++++ Stored records
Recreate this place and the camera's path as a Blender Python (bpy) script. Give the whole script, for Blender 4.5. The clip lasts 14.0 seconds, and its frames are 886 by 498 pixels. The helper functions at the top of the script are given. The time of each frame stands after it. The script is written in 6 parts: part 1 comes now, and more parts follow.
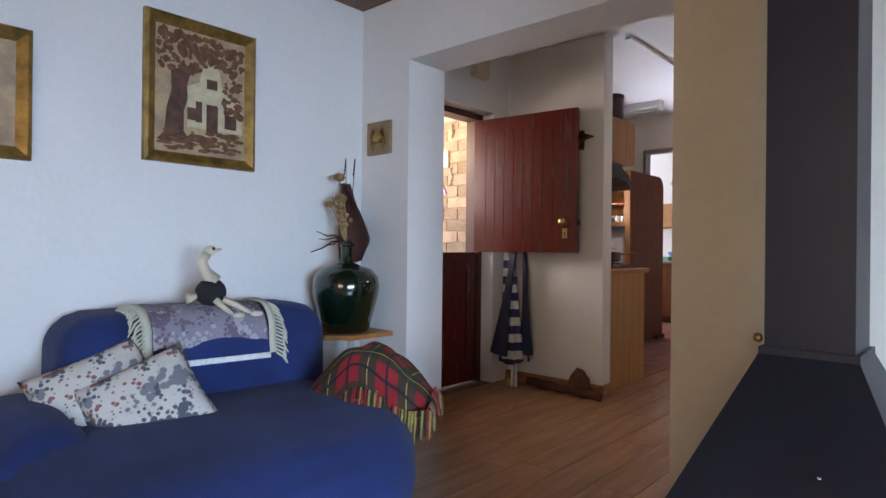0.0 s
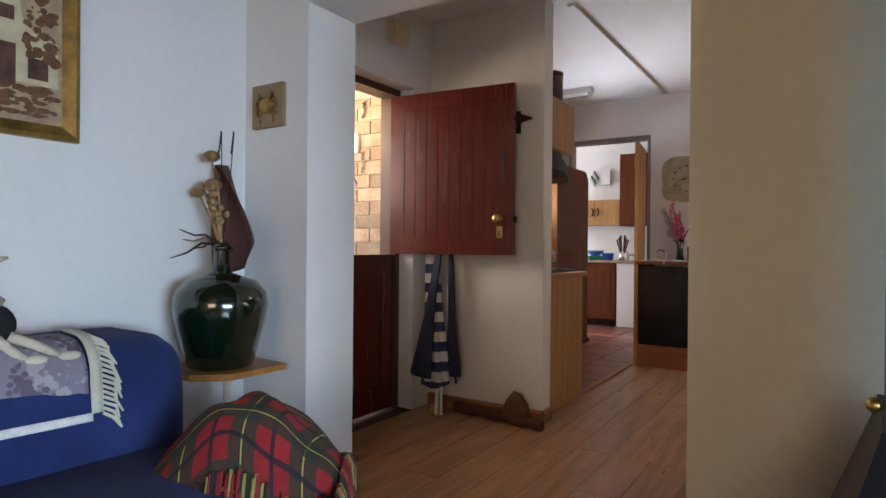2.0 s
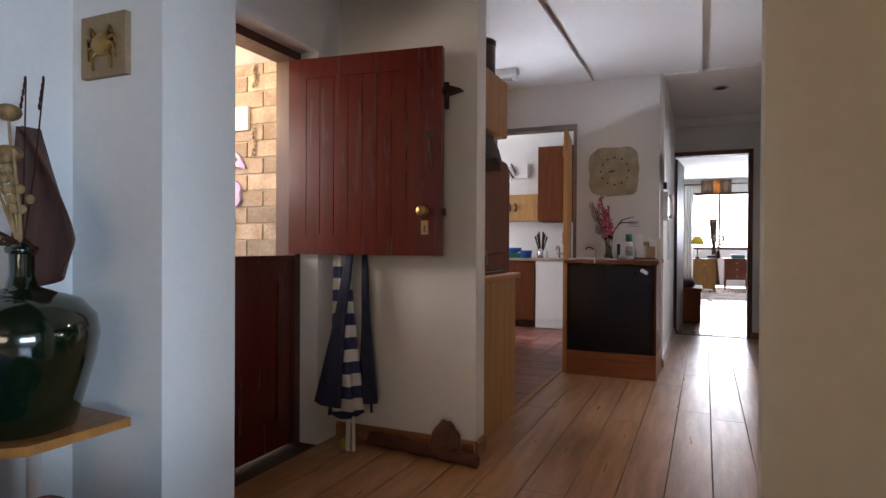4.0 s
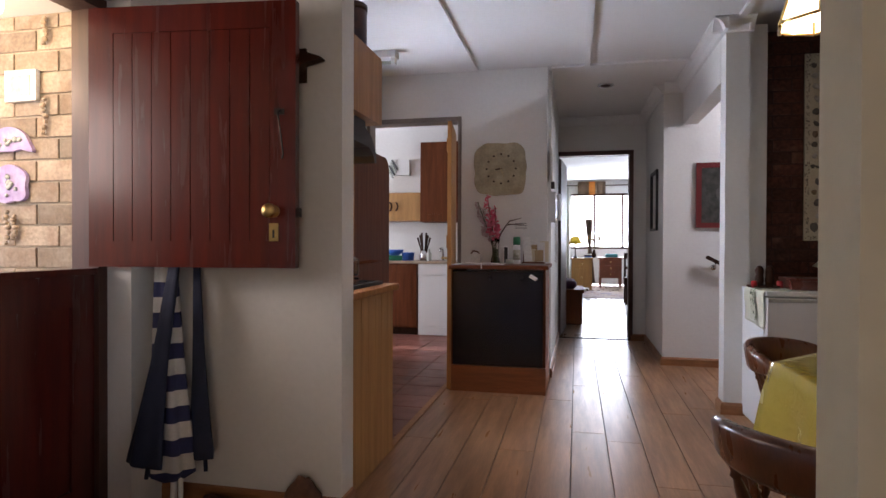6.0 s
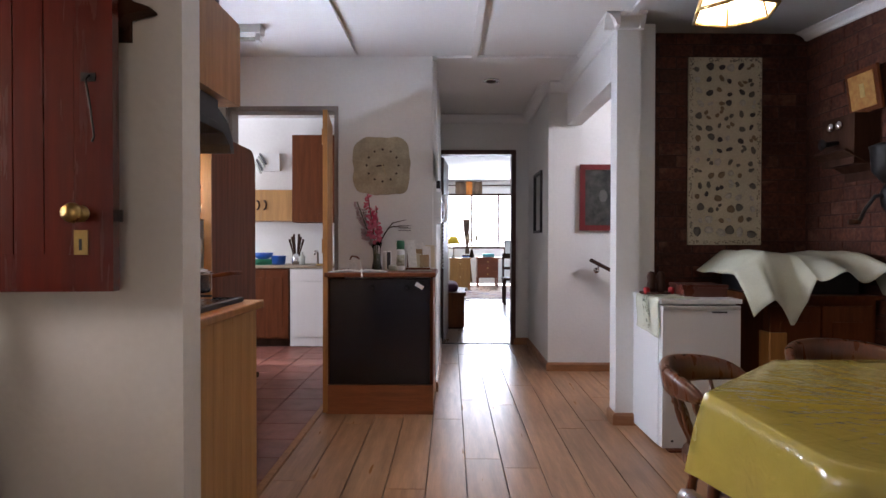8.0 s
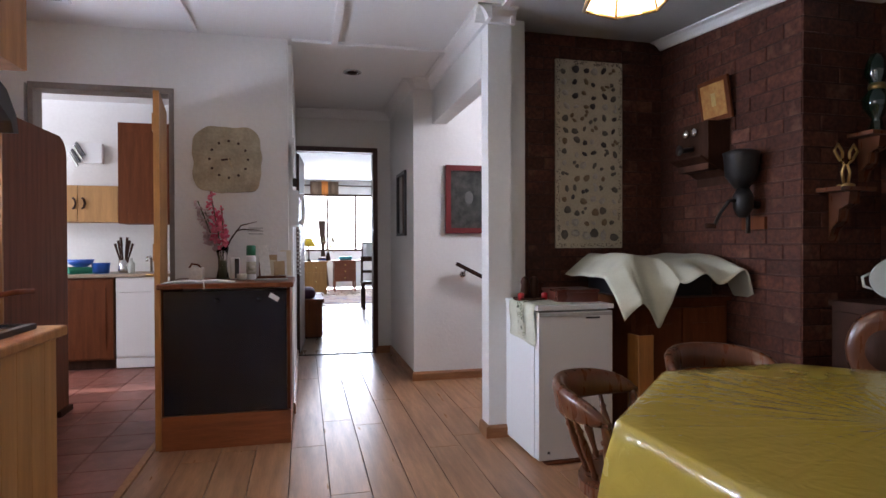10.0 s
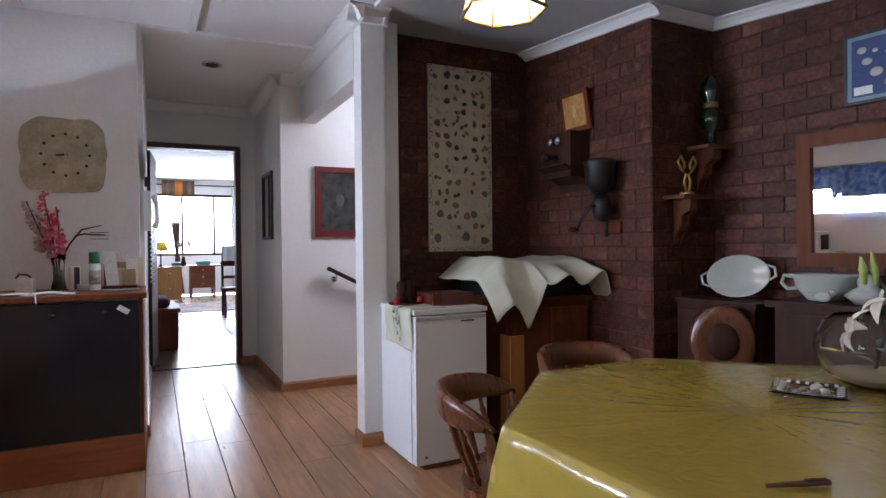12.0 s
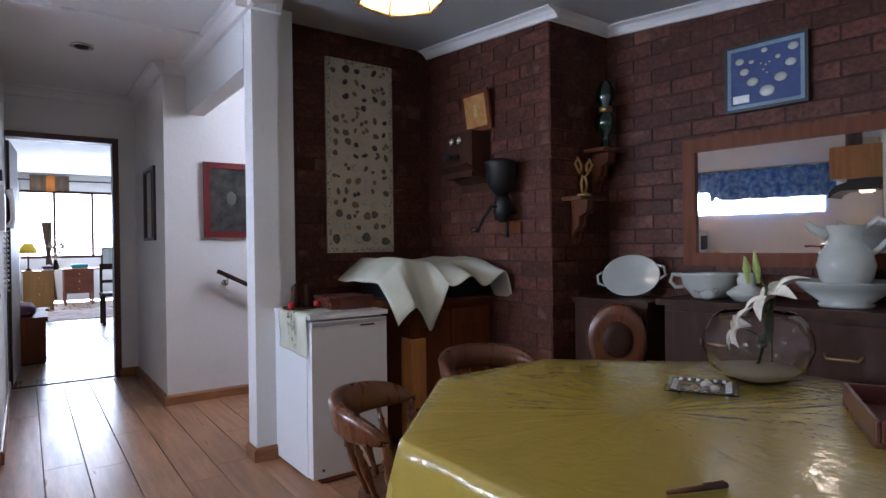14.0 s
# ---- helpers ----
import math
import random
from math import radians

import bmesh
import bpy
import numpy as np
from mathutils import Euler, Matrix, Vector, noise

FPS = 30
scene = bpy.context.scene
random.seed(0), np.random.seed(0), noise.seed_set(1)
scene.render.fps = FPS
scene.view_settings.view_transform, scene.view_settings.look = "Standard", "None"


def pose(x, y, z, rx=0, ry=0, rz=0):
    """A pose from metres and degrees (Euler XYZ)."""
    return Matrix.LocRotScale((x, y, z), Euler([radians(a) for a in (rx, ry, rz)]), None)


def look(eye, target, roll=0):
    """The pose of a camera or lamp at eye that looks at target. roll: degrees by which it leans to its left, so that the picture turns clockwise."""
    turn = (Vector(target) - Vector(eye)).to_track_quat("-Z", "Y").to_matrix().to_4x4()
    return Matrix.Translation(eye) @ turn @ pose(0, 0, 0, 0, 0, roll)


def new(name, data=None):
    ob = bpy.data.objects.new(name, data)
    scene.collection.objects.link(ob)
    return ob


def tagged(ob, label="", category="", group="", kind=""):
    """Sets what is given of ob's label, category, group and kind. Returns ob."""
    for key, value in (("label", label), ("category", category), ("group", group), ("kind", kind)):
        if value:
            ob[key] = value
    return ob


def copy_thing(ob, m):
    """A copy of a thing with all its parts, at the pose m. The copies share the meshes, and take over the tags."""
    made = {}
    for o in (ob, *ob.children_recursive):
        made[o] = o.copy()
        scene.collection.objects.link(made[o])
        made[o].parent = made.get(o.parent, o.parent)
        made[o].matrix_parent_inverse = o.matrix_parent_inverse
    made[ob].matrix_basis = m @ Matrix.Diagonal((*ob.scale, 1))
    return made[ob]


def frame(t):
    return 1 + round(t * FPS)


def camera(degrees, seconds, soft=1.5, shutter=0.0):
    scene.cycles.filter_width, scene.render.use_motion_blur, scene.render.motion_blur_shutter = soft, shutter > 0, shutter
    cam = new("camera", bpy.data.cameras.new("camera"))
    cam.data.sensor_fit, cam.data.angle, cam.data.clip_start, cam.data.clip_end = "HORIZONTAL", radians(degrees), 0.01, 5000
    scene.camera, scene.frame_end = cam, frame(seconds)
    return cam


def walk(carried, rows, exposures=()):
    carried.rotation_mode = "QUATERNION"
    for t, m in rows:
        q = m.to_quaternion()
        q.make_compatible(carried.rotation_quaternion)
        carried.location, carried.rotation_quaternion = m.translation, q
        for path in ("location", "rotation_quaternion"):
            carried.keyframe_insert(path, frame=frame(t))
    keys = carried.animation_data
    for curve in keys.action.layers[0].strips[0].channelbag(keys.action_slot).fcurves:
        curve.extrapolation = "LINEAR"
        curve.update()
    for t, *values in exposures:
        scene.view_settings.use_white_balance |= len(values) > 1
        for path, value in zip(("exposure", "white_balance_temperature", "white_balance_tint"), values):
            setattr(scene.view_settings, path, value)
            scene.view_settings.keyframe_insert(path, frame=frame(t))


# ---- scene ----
cam = camera(73.5, 14.0)
PATH = [
    (0, (-0.031, 0.055, 1.046), (-1.365, 1.545, 1.049), 0.6),
    (0.5, (-0.161, 0.174, 1.049), (-1.432, 1.719, 1.049), 0.6),
    (1, (-0.297, 0.34, 1.058), (-1.504, 1.934, 1.056), 0.6),
    (1.5, (-0.42, 0.487, 1.066), (-1.569, 2.124, 1.059), 0.6),
    (2, (-0.566, 0.618, 1.08), (-1.651, 2.298, 1.074), 0.5),
    (2.5, (-0.694, 0.74, 1.073), (-1.711, 2.462, 1.067), 0.4),
    (5, (-1.054, 1.473, 1.117), (-1.685, 3.371, 1.099), 0.4),
    (5.5, (-1.082, 1.622, 1.129), (-1.61, 3.551, 1.112), 0.4),
    (6, (-1.086, 1.725, 1.134), (-1.525, 3.676, 1.115), 0.2),
    (6.5, (-1.112, 1.84, 1.157), (-1.456, 3.811, 1.137), 0.1),
    (7, (-1.16, 1.944, 1.173), (-1.386, 3.932, 1.149), 0.1),
    (9.5, (-1.204, 2.46, 1.183), (-0.902, 4.437, 1.164), -0.1),
    (10, (-1.224, 2.52, 1.197), (-0.768, 4.467, 1.178), -0.2),
    (10.5, (-1.248, 2.557, 1.19), (-0.65, 4.466, 1.175), -0.3),
    (11, (-1.257, 2.563, 1.195), (-0.555, 4.436, 1.18), -0.4),
    (11.5, (-1.26, 2.576, 1.203), (-0.466, 4.411, 1.188), -0.4),
    (12, (-1.249, 2.589, 1.212), (-0.373, 4.387, 1.196), -0.6),
    (12.5, (-1.217, 2.615, 1.212), (-0.275, 4.379, 1.197), -0.6),
    (13, (-1.19, 2.647, 1.207), (-0.166, 4.365, 1.192), -0.6),
    (13.5, (-1.181, 2.66, 1.217), (-0.082, 4.331, 1.197), -0.6),
    (14, (-1.175, 2.674, 1.212), (-0.022, 4.308, 1.195), -0.7),
]
walk(cam, [(t, look(eye, target, roll)) for t, eye, target, roll in PATH], [(0.0, 0.0, 6500, 24), (1.5, -0.06, 6850, 22), (2.5, -0.08, 6900, 22), (5.0, -0.30, 6550, 24), (5.5, -0.30, 6520, 24), (7.0, -0.08, 6450, 24), (9.5, 0.04, 6350, 24), (12.0, 0.06, 6050, 23), (14.0, -0.04, 5750, 22)])

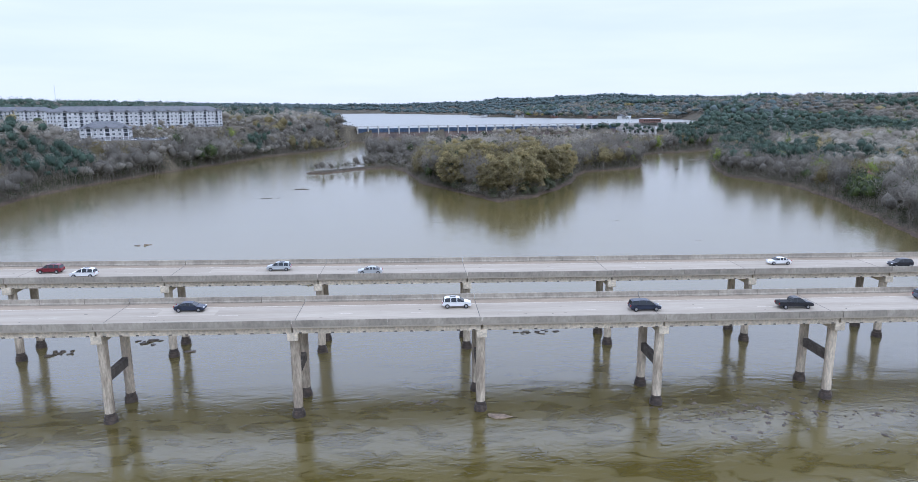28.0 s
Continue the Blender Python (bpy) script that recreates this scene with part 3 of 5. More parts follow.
# ---- the twin road bridges ----
SPAN = 28.5


def deck_z(x):
    """Top of the slab edge along the bridge."""
    return 15.05 - 0.0085 * x + 0.000012 * x * x


def span_box(x0, x1, y0, y1, lo, hi, tilt=0.0):
    """A straight bar from joint to joint that follows the deck's fall."""
    bm = bmesh.new()
    vs = [bm.verts.new((x, y, deck_z(x) + (lo if k == 0 else hi) + tilt * (y - y0))) for x in (x0, x1) for y in (y0, y1) for k in (0, 1)]
    for f in ((0, 1, 3, 2), (4, 6, 7, 5), (0, 4, 5, 1), (2, 3, 7, 6), (1, 5, 7, 3), (0, 2, 6, 4)):
        bm.faces.new([vs[i] for i in f])
    bmesh.ops.recalc_face_normals(bm, faces=bm.faces)
    return bm


def parapet_bar(x0, x1, y, flip):
    """A sloped-face concrete barrier piece: wide foot, narrow top."""
    bm = bmesh.new()
    s = -1 if flip else 1
    prof = [(0, 0.0), (0, 1.0), (0.2 * s, 1.0), (0.26 * s, 0.4), (0.44 * s, 0.22), (0.44 * s, 0.0)]
    rows = [[bm.verts.new((x, y + a, deck_z(x) + b)) for a, b in prof] for x in (x0, x1)]
    n = len(prof)
    for i in range(n):
        j = (i + 1) % n
        bm.faces.new((rows[0][i], rows[1][i], rows[1][j], rows[0][j]))
    bm.faces.new(rows[0]), bm.faces.new(rows[1][::-1])
    bmesh.ops.recalc_face_normals(bm, faces=bm.faces)
    return bm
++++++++
■ Aim of the task
Quote the entries in full. Any image among them is to be omitted from the copy.

■ Solution to the problem
Recreate this place and the camera's path as a Blender Python (bpy) script. Give the whole script, for Blender 4.5. The clip lasts 14.0 seconds, and its frames are 886 by 498 pixels. The helper functions at the top of the script are given. The time of each frame stands after it. The script is written in 6 parts: part 1 comes now, and more parts follow.
0.0 s
2.0 s
4.0 s
6.0 s
8.0 s
10.0 s
12.0 s
14.0 s
# ---- helpers ----
import math
import random
from math import radians

import bmesh
import bpy
import numpy as np
from mathutils import Euler, Matrix, Vector, noise

FPS = 30
scene = bpy.context.scene
random.seed(0), np.random.seed(0), noise.seed_set(1)
scene.render.fps = FPS
scene.view_settings.view_transform, scene.view_settings.look = "Standard", "None"


def pose(x, y, z, rx=0, ry=0, rz=0):
    """A pose from metres and degrees (Euler XYZ)."""
    return Matrix.LocRotScale((x, y, z), Euler([radians(a) for a in (rx, ry, rz)]), None)


def look(eye, target, roll=0):
    """The pose of a camera or lamp at eye that looks at target. roll: degrees by which it leans to its left, so that the picture turns clockwise."""
    turn = (Vector(target) - Vector(eye)).to_track_quat("-Z", "Y").to_matrix().to_4x4()
    return Matrix.Translation(eye) @ turn @ pose(0, 0, 0, 0, 0, roll)


def new(name, data=None):
    ob = bpy.data.objects.new(name, data)
    scene.collection.objects.link(ob)
    return ob


def tagged(ob, label="", category="", group="", kind=""):
    """Sets what is given of ob's label, category, group and kind. Returns ob."""
    for key, value in (("label", label), ("category", category), ("group", group), ("kind", kind)):
        if value:
            ob[key] = value
    return ob


def copy_thing(ob, m):
    """A copy of a thing with all its parts, at the pose m. The copies share the meshes, and take over the tags."""
    made = {}
    for o in (ob, *ob.children_recursive):
        made[o] = o.copy()
        scene.collection.objects.link(made[o])
        made[o].parent = made.get(o.parent, o.parent)
        made[o].matrix_parent_inverse = o.matrix_parent_inverse
    made[ob].matrix_basis = m @ Matrix.Diagonal((*ob.scale, 1))
    return made[ob]


def frame(t):
    return 1 + round(t * FPS)


def camera(degrees, seconds, soft=1.5, shutter=0.0):
    scene.cycles.filter_width, scene.render.use_motion_blur, scene.render.motion_blur_shutter = soft, shutter > 0, shutter
    cam = new("camera", bpy.data.cameras.new("camera"))
    cam.data.sensor_fit, cam.data.angle, cam.data.clip_start, cam.data.clip_end = "HORIZONTAL", radians(degrees), 0.01, 5000
    scene.camera, scene.frame_end = cam, frame(seconds)
    return cam


def walk(carried, rows, exposures=()):
    carried.rotation_mode = "QUATERNION"
    for t, m in rows:
        q = m.to_quaternion()
        q.make_compatible(carried.rotation_quaternion)
        carried.location, carried.rotation_quaternion = m.translation, q
        for path in ("location", "rotation_quaternion"):
            carried.keyframe_insert(path, frame=frame(t))
    keys = carried.animation_data
    for curve in keys.action.layers[0].strips[0].channelbag(keys.action_slot).fcurves:
        curve.extrapolation = "LINEAR"
        curve.update()
    for t, *values in exposures:
        scene.view_settings.use_white_balance |= len(values) > 1
        for path, value in zip(("exposure", "white_balance_temperature", "white_balance_tint"), values):
            setattr(scene.view_settings, path, value)
            scene.view_settings.keyframe_insert(path, frame=frame(t))


# ---- scene ----
cam = camera(73.5, 14.0)
PATH = [
    (0, (-0.031, 0.055, 1.046), (-1.365, 1.545, 1.049), 0.6),
    (0.5, (-0.161, 0.174, 1.049), (-1.432, 1.719, 1.049), 0.6),
    (1, (-0.297, 0.34, 1.058), (-1.504, 1.934, 1.056), 0.6),
    (1.5, (-0.42, 0.487, 1.066), (-1.569, 2.124, 1.059), 0.6),
    (2, (-0.566, 0.618, 1.08), (-1.651, 2.298, 1.074), 0.5),
    (2.5, (-0.694, 0.74, 1.073), (-1.711, 2.462, 1.067), 0.4),
    (5, (-1.054, 1.473, 1.117), (-1.685, 3.371, 1.099), 0.4),
    (5.5, (-1.082, 1.622, 1.129), (-1.61, 3.551, 1.112), 0.4),
    (6, (-1.086, 1.725, 1.134), (-1.525, 3.676, 1.115), 0.2),
    (6.5, (-1.112, 1.84, 1.157), (-1.456, 3.811, 1.137), 0.1),
    (7, (-1.16, 1.944, 1.173), (-1.386, 3.932, 1.149), 0.1),
    (9.5, (-1.204, 2.46, 1.183), (-0.902, 4.437, 1.164), -0.1),
    (10, (-1.224, 2.52, 1.197), (-0.768, 4.467, 1.178), -0.2),
    (10.5, (-1.248, 2.557, 1.19), (-0.65, 4.466, 1.175), -0.3),
    (11, (-1.257, 2.563, 1.195), (-0.555, 4.436, 1.18), -0.4),
    (11.5, (-1.26, 2.576, 1.203), (-0.466, 4.411, 1.188), -0.4),
    (12, (-1.249, 2.589, 1.212), (-0.373, 4.387, 1.196), -0.6),
    (12.5, (-1.217, 2.615, 1.212), (-0.275, 4.379, 1.197), -0.6),
    (13, (-1.19, 2.647, 1.207), (-0.166, 4.365, 1.192), -0.6),
    (13.5, (-1.181, 2.66, 1.217), (-0.082, 4.331, 1.197), -0.6),
    (14, (-1.175, 2.674, 1.212), (-0.022, 4.308, 1.195), -0.7),
]
walk(cam, [(t, look(eye, target, roll)) for t, eye, target, roll in PATH], [(0.0, 0.0, 6500, 24), (1.5, -0.06, 6850, 22), (2.5, -0.08, 6900, 22), (5.0, -0.30, 6550, 24), (5.5, -0.30, 6520, 24), (7.0, -0.08, 6450, 24), (9.5, 0.04, 6350, 24), (12.0, 0.06, 6050, 23), (14.0, -0.04, 5750, 22)])

28.0 s
Continue the Blender Python (bpy) script that recreates this scene with part 3 of 5. More parts follow.
# ---- the twin road bridges ----
SPAN = 28.5


def deck_z(x):
    """Top of the slab edge along the bridge."""
    return 15.05 - 0.0085 * x + 0.000012 * x * x


def span_box(x0, x1, y0, y1, lo, hi, tilt=0.0):
    """A straight bar from joint to joint that follows the deck's fall."""
    bm = bmesh.new()
    vs = [bm.verts.new((x, y, deck_z(x) + (lo if k == 0 else hi) + tilt * (y - y0))) for x in (x0, x1) for y in (y0, y1) for k in (0, 1)]
    for f in ((0, 1, 3, 2), (4, 6, 7, 5), (0, 4, 5, 1), (2, 3, 7, 6), (1, 5, 7, 3), (0, 2, 6, 4)):
        bm.faces.new([vs[i] for i in f])
    bmesh.ops.recalc_face_normals(bm, faces=bm.faces)
    return bm


def parapet_bar(x0, x1, y, flip):
    """A sloped-face concrete barrier piece: wide foot, narrow top."""
    bm = bmesh.new()
    s = -1 if flip else 1
    prof = [(0, 0.0), (0, 1.0), (0.2 * s, 1.0), (0.26 * s, 0.4), (0.44 * s, 0.22), (0.44 * s, 0.0)]
    rows = [[bm.verts.new((x, y + a, deck_z(x) + b)) for a, b in prof] for x in (x0, x1)]
    n = len(prof)
    for i in range(n):
        j = (i + 1) % n
        bm.faces.new((rows[0][i], rows[1][i], rows[1][j], rows[0][j]))
    bm.faces.new(rows[0]), bm.faces.new(rows[1][::-1])
    bmesh.ops.recalc_face_normals(bm, faces=bm.faces)
    return bm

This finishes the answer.